Animation scripts
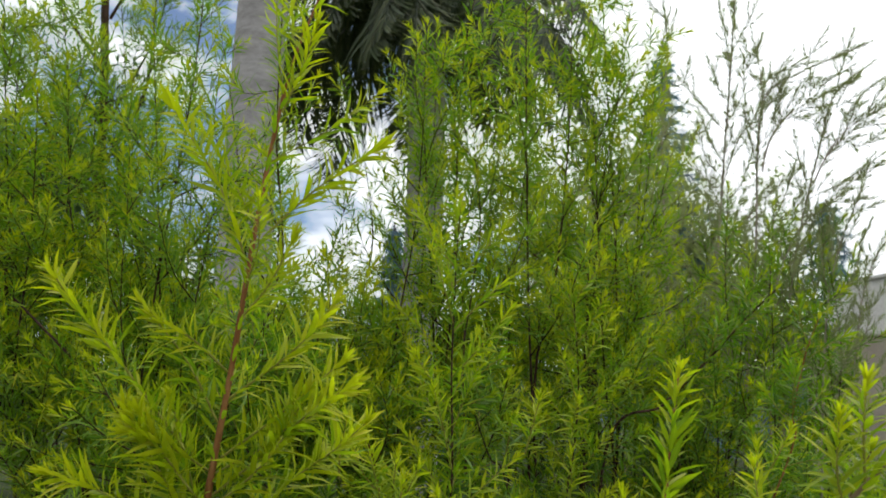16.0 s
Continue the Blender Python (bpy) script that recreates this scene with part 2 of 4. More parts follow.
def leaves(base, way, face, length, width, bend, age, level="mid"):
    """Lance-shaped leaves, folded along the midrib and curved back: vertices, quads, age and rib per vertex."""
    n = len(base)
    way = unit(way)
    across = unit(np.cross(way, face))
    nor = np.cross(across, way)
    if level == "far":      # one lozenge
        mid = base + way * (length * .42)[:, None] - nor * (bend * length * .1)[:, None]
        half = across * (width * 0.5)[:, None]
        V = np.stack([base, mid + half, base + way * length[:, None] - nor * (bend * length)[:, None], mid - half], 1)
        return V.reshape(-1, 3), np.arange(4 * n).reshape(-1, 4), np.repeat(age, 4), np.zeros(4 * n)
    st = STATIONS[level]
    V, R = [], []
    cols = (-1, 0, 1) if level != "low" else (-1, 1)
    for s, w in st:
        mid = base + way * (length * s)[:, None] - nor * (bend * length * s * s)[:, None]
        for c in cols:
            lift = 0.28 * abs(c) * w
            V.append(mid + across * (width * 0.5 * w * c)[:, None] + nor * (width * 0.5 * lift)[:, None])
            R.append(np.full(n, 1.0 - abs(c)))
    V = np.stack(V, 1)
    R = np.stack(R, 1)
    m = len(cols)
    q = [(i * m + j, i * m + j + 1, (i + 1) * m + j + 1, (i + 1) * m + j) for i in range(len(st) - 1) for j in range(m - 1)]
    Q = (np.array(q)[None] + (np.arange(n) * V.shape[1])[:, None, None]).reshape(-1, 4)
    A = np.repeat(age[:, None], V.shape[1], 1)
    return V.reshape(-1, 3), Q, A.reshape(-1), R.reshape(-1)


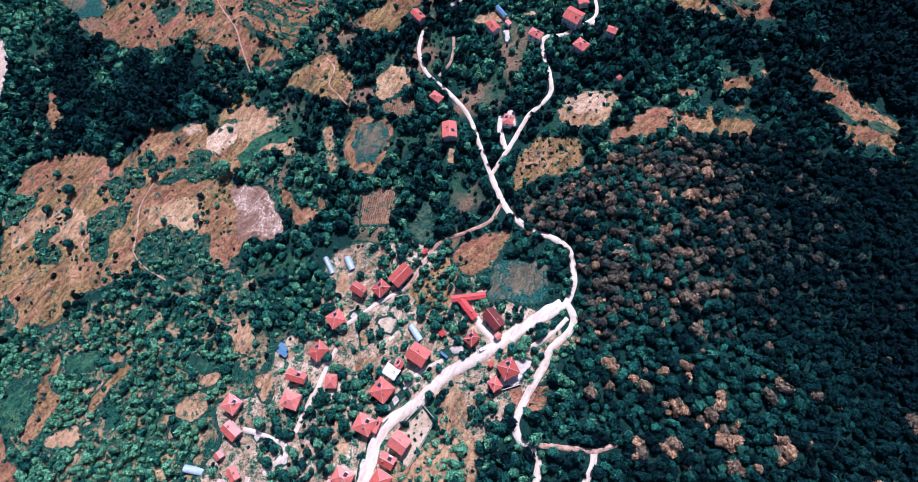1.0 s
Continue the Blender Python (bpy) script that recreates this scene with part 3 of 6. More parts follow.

■ SET EXERCISE ■
Write out all the entries again, word for word, and print no images.

■ TASK SOLUTION ■
16.0 s
Continue the Blender Python (bpy) script that recreates this scene with part 2 of 4. More parts follow.
def leaves(base, way, face, length, width, bend, age, level="mid"):
    """Lance-shaped leaves, folded along the midrib and curved back: vertices, quads, age and rib per vertex."""
    n = len(base)
    way = unit(way)
    across = unit(np.cross(way, face))
    nor = np.cross(across, way)
    if level == "far":      # one lozenge
        mid = base + way * (length * .42)[:, None] - nor * (bend * length * .1)[:, None]
        half = across * (width * 0.5)[:, None]
        V = np.stack([base, mid + half, base + way * length[:, None] - nor * (bend * length)[:, None], mid - half], 1)
        return V.reshape(-1, 3), np.arange(4 * n).reshape(-1, 4), np.repeat(age, 4), np.zeros(4 * n)
    st = STATIONS[level]
    V, R = [], []
    cols = (-1, 0, 1) if level != "low" else (-1, 1)
    for s, w in st:
        mid = base + way * (length * s)[:, None] - nor * (bend * length * s * s)[:, None]
        for c in cols:
            lift = 0.28 * abs(c) * w
            V.append(mid + across * (width * 0.5 * w * c)[:, None] + nor * (width * 0.5 * lift)[:, None])
            R.append(np.full(n, 1.0 - abs(c)))
    V = np.stack(V, 1)
    R = np.stack(R, 1)
    m = len(cols)
    q = [(i * m + j, i * m + j + 1, (i + 1) * m + j + 1, (i + 1) * m + j) for i in range(len(st) - 1) for j in range(m - 1)]
    Q = (np.array(q)[None] + (np.arange(n) * V.shape[1])[:, None, None]).reshape(-1, 4)
    A = np.repeat(age[:, None], V.shape[1], 1)
    return V.reshape(-1, 3), Q, A.reshape(-1), R.reshape(-1)


1.0 s
Continue the Blender Python (bpy) script that recreates this scene with part 3 of 6. More parts follow.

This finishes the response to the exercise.